Another officer, Sergeant N. Eatman, conducted an investigation and obtained a statement from appellant. In his statement to the investigator, appellant "denie[d] fighting [and] state[d] when [the] officers arrived he was showering." He also informed the investigator that "there were other inmates in the shower at the time but he [did] not know their names [but] if identified, they [would] [corroborate] his story." Appellant also "denie[d] any disruptions that [were] claimed to be caused by him."

Based on the information he obtained from appellant and the reports issued as a result of the incident, the investigator referred the matter for a disciplinary hearing. Appellant entered a plea of not guilty, and requested assignment of counsel substitute, which was granted.

In anticipation of his hearing, appellant requested statements from the two inmate witnesses as noted above, and he exercised his right of confrontation of Hamlett. Appellant supplied questions for Hamlett to the hearing officer. Hamlett answered these as well as additional questions submitted by appellant. Also, appellant gave a statement at the hearing again denying he was fighting as "he came too far to throw it away right now." He also stated if he "was going to fight [he] would have been strapped."1 Appellant, through counsel substitute, also claimed the blood on him was "on the floor," implying the blood on his boxer shorts was the result of his lying down on the ground when the officers arrived in response to the emergency call.

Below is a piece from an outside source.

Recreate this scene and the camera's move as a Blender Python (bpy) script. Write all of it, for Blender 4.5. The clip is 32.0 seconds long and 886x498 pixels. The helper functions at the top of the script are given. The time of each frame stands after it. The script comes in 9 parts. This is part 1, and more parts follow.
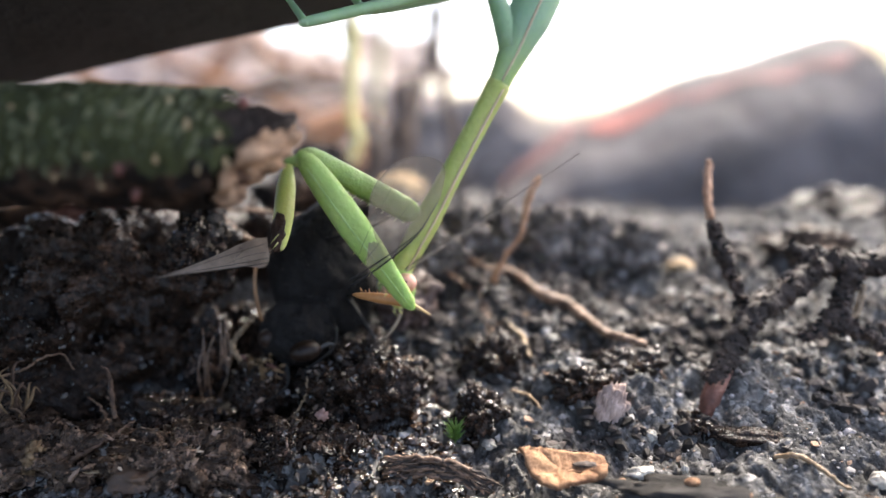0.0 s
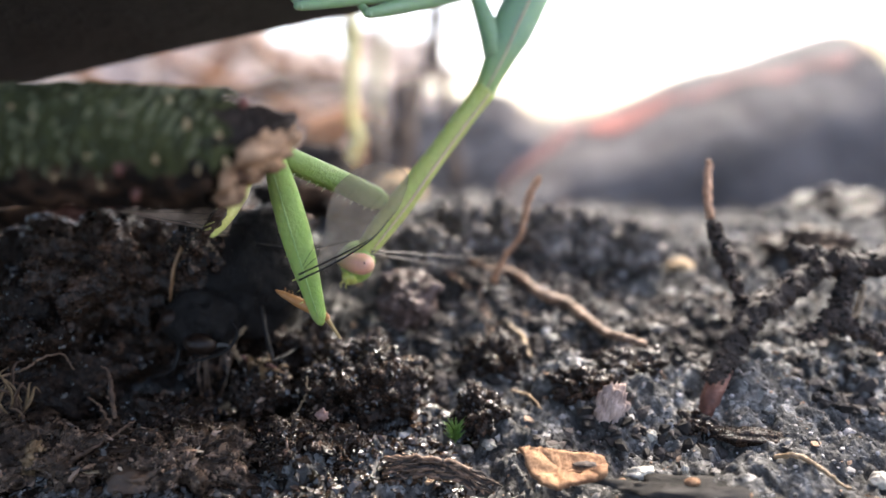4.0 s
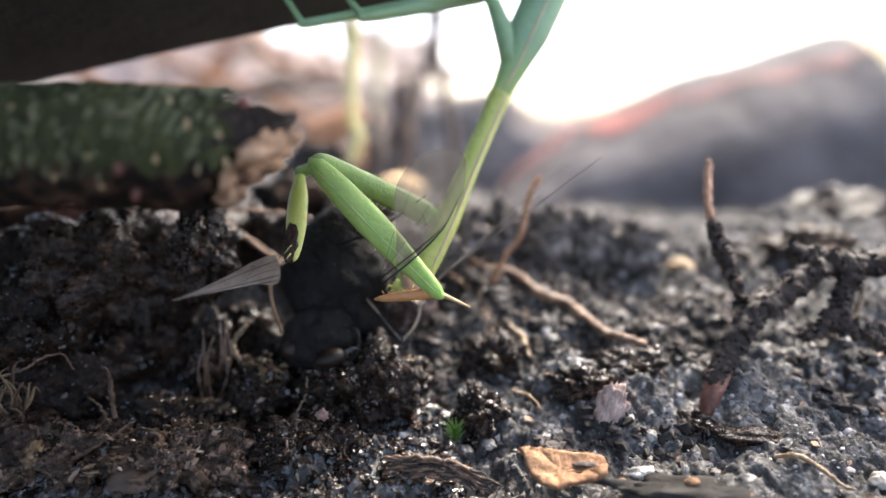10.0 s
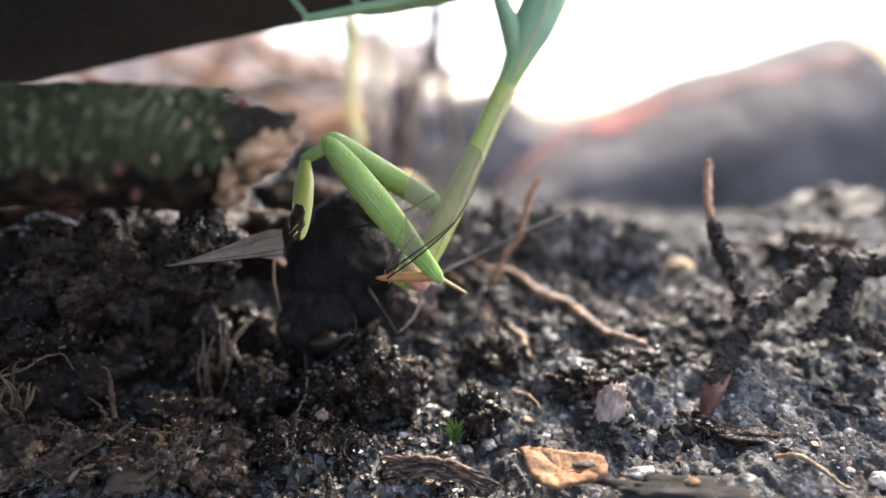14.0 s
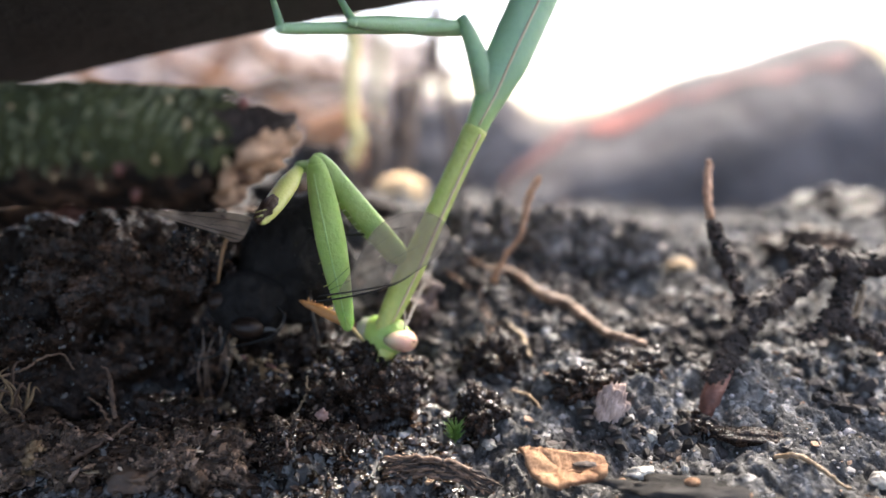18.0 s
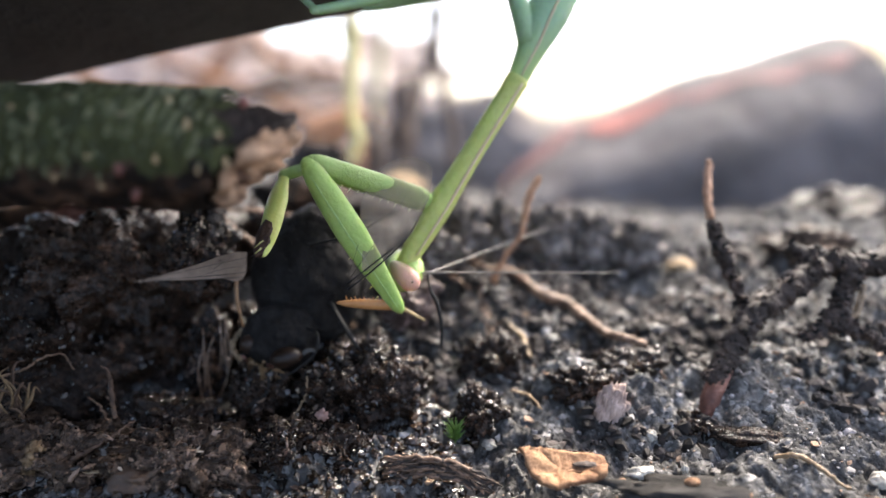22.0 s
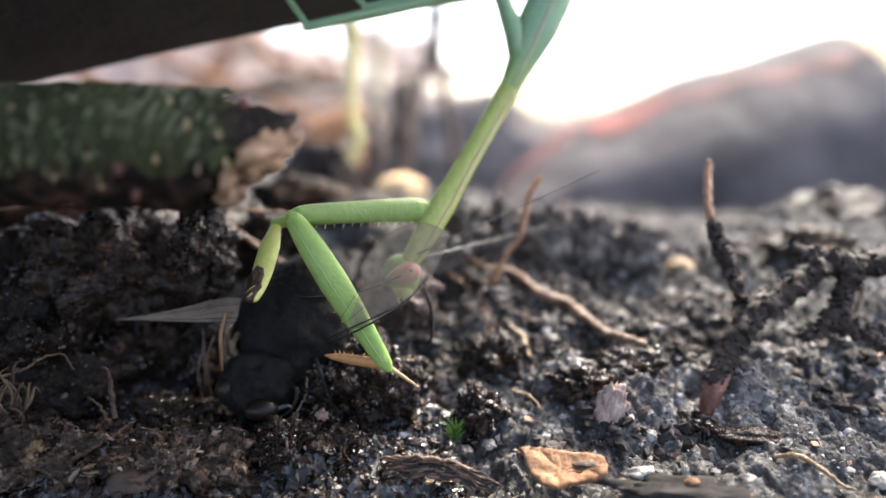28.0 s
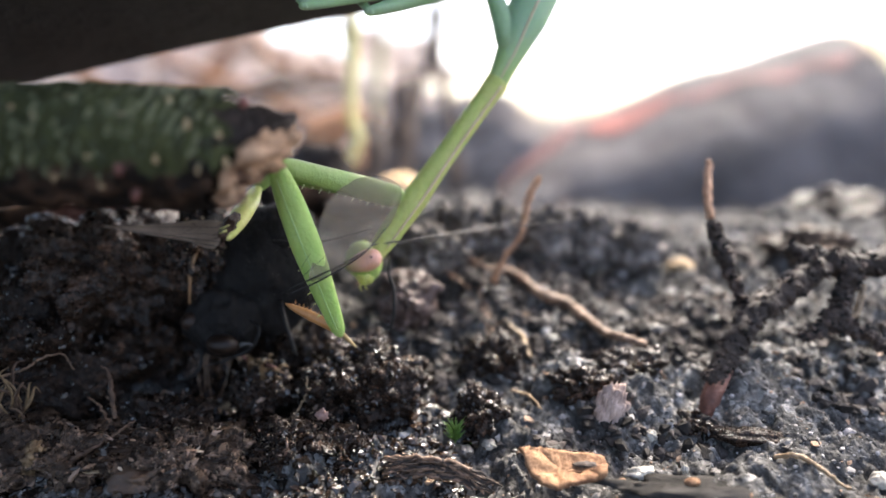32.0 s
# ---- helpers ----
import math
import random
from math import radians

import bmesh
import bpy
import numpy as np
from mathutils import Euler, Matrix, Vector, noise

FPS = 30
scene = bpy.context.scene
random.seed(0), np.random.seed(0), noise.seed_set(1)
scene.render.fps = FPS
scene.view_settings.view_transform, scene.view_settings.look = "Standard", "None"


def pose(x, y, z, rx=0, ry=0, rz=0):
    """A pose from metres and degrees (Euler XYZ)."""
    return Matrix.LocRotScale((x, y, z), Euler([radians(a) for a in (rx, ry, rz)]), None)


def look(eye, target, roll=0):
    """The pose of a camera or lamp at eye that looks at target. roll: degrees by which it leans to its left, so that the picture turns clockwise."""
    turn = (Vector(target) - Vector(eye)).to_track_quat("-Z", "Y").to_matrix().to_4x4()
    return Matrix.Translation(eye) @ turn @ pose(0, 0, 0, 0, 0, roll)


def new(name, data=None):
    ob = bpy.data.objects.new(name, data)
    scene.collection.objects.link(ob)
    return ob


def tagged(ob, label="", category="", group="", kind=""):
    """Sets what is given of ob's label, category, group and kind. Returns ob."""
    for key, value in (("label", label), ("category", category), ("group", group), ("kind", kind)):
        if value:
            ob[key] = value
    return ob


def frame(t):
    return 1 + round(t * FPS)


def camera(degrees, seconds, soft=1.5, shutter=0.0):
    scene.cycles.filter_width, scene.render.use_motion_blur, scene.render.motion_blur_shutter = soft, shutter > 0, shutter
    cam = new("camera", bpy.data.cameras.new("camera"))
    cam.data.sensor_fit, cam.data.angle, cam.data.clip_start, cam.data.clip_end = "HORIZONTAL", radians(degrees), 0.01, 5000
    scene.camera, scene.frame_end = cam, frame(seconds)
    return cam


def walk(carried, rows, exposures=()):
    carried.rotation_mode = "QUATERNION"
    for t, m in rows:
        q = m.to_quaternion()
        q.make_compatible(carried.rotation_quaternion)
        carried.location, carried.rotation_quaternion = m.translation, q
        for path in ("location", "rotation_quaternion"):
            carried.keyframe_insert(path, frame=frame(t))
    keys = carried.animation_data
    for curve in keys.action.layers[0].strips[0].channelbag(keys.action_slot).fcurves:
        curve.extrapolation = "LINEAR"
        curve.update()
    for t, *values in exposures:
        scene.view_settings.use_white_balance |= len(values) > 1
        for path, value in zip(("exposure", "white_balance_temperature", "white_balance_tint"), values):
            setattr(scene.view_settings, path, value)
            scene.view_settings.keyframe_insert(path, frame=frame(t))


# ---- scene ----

Based on the reports, Hamlett's responses and defendant's statements, the hearing officer found appellant guilty of both charges.2 She imposed sanctions of 15 days detention with credit for time served, 365 days of both administrative segregation and loss of commutation time and 30 days loss of recreation privileges. The hearing officer's determination was subsequently affirmed by the DOC and this appeal followed.

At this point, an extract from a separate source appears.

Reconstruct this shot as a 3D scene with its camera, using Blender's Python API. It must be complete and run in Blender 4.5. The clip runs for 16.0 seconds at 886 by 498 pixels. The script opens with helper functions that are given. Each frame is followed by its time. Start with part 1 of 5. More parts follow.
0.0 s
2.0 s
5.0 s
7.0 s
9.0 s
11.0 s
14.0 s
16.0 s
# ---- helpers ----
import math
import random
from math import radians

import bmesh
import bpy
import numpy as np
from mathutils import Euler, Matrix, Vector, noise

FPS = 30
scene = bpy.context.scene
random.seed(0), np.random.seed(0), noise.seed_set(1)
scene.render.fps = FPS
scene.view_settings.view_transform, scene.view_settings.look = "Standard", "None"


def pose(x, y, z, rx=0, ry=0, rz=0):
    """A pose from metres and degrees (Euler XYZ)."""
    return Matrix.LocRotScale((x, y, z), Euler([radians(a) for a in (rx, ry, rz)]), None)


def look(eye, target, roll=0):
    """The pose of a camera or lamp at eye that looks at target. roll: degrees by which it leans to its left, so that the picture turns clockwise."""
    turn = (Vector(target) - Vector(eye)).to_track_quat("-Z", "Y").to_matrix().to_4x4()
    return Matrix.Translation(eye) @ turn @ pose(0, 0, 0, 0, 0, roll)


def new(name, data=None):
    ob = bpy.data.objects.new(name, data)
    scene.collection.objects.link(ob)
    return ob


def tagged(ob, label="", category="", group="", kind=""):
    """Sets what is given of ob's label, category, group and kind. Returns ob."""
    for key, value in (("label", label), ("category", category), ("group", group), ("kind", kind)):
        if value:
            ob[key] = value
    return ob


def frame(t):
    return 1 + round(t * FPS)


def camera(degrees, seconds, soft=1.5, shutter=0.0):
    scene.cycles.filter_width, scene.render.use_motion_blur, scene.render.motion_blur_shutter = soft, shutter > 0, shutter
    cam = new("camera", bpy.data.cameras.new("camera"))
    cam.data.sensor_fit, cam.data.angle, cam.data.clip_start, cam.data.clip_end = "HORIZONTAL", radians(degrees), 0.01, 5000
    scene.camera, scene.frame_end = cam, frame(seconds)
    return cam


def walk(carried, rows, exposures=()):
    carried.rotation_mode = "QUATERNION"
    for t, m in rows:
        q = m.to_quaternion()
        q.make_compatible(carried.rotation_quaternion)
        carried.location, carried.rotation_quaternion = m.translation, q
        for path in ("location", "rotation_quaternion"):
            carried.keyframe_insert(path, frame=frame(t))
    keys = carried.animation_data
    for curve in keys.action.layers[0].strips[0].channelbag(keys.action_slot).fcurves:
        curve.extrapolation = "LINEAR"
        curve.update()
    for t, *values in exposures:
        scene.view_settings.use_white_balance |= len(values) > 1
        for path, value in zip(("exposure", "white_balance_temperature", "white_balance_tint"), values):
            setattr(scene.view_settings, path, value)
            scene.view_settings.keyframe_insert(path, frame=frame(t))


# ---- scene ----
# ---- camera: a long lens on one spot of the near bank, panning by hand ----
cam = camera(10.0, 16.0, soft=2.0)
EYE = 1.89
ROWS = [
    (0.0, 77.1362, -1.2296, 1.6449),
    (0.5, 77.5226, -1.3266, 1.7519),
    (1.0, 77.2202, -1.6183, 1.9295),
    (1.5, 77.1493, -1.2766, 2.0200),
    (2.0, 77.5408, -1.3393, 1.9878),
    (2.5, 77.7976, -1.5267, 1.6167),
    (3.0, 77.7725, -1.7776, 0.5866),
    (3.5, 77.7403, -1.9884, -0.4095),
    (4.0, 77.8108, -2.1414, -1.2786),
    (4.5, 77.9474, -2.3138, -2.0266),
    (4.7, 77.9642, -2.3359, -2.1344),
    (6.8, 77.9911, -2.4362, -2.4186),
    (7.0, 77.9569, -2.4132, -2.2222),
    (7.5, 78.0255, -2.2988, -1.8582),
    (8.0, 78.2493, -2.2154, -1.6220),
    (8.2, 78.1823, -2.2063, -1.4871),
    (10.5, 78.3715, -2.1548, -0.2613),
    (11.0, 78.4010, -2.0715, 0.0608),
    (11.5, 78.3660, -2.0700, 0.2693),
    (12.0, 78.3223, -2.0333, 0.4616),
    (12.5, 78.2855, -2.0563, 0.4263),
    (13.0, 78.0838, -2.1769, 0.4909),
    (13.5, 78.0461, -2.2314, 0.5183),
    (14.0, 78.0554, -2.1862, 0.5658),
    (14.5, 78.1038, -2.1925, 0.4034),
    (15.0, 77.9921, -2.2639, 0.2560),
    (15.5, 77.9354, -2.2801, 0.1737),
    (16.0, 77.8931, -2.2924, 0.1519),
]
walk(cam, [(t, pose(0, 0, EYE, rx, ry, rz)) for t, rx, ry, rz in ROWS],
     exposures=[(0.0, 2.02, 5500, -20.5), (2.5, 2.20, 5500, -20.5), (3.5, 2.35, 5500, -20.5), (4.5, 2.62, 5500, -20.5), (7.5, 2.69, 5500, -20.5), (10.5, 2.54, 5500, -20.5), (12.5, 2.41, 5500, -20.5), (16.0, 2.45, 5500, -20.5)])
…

The scope of our review of an agency decision is limited. In re Stallworth, 208 N.J. 182, 194 (2011). "Our role is to engage in a careful and principled consideration of the agency record and findings." DeCamp v. N.J. Dept. of Corr., 386 N.J. Super. 631, 636 (App. Div. 2006) (citation and internal quotation marks omitted). "Accordingly, our function is not to merely rubberstamp an agency's decision[.]" Figueroa v. N.J. Dep't of Corr., 414 N.J. Super. 186, 191 (App. Div. 2010) (citation omitted). However, "[w]e cannot substitute our judgment for that of the agency where its findings are supported by substantial credible evidence in the record." Johnson v. Dep't of Corr., 375 N.J. Super. 347, 352 (App. Div. 2005) (citing Henry v. Rahway State Prison, 81 N.J. 571, 579-80 (1980)). We may not vacate an agency's determination because of doubts as to its wisdom or because the record may support more than one result. See generally De Vitis v. N.J. Racing Comm'n, 202 N.J. Super. 484, 489-90 (App. Div.), certif. denied, 102 N.J. 337 (1985).

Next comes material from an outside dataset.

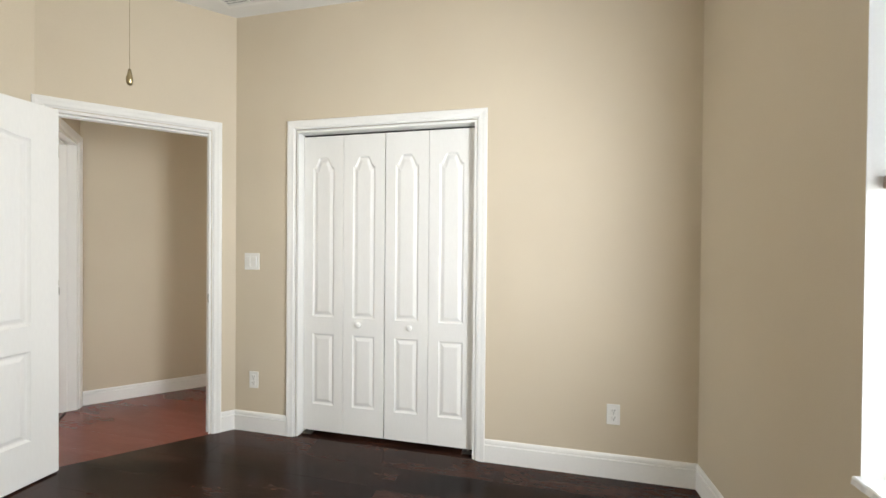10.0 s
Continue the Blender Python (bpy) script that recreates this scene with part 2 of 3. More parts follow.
WY0, WY1, WZ0, WZ1 = 1.03, 2.333, 0.665, 2.192
wall("wall_window", [(rect(-0.2, 0, -0.9, WY0), -0.3, H), (rect(-0.2, 0, WY1, 3.27), -0.3, H), (rect(-0.2, 0, WY0, WY1), -0.3, WZ0 - 0.022), (rect(-0.2, 0, WY0, WY1), WZ1, H)])
wall("wall_far", [(rect(0, 3.7, 3.07, 3.27), -0.3, H)])
wall("wall_behind_door", [(rect(3.575, 3.70, 0.776, 3.07), 0, H)])
CX0, CX1 = 1.200, 2.405
wall("wall_closet", [(rect(0, CX0, -0.13, 0), 0, H), ([(CX1, 0), (2.875, 0), (2.79, -0.13), (CX1, -0.13)], 0, H), (rect(CX0, CX1, -0.13, 0), DH, H)])
DU0, DU1 = 2.18, 2.971
wall("wall_diagonal", [([uv(1.608, V_OUT), uv(DU0, V_OUT), uv(DU0, V_IN), uv(V_IN, V_IN)], 0, H),
                       ([uv(DU1, V_IN), (3.575, 0.70), (3.575, 0.776), (3.70, 0.776), uv(U3_OUT, 2.222), uv(U3, 2.222), uv(U3, V_OUT), uv(DU1, V_OUT)], 0, H),
                       ([uv(DU0, V_OUT), uv(DU1, V_OUT), uv(DU1, V_IN), uv(DU0, V_IN)], DH, H)])
V30, V31 = 2.222, 3.005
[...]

"Ordinarily, an appellate court will reverse the decision of the administrative agency only if it is arbitrary, capricious or unreasonable or it is not supported by substantial credible evidence in the record as a whole." Henry, supra, 81 N.J. at 579-80 (citing Campbell v. Dep't of Civil Serv., 39 N.J. 556, 562 (1963)); see also Szemple v. Dep't of Corr., 384 N.J. Super. 245, 248 (App. Div.), certif. denied, 187 N.J. 82 (2006). However, we will not weigh the evidence, determine the credibility of witnesses, draw inferences and conclusions from the evidence, or resolve conflicts therein. De Vitis, supra, 202 N.J. Super. at 489-90.

"[A] disciplinary hearing officer's adjudication that an inmate committed a prohibited act must be based on substantial evidence in the record." Figueroa, supra, 414 N.J. Super. at 191 (citing N.J.A.C. 10A:4-9.15(a)). Substantial evidence has been defined alternately as "such evidence as a reasonable mind might accept as adequate to support a conclusion," and "evidence furnishing reasonable basis for the agency's action." Id. at 192 (citations and internal quotations marks omitted).

Appellant's challenge to the sufficiency of the evidence lacks merit and does not warrant discussion in a written opinion beyond the following brief comments. R. 2:11-3(e)(1)(D). The finding of guilt was based upon the hearing officer's determination of credibility, which included the resolution of any alleged inconsistencies in the witnesses' statements or the assertions by the appellant, as he argues to us in his appeal. The hearing officer's determination was supported by eyewitness evidence and the reasonable and logical inferences drawn from the other evidence which she considered. Under these circumstances, we have no reason to disturb the DOC's final determination to uphold the hearing officer's decision.

Affirmed.

1 We understand this to mean he would have been dressed in some particular gear if he was going to fight.

2 In the hearing officer's comments regarding the *306 charge, she stated that appellant had injuries to his hand and lower leg. It is undisputed, however, that the injury to the lower leg was not related to the fight. We conclude this error was inconsequential to the hearing officer's ultimate decision and our review.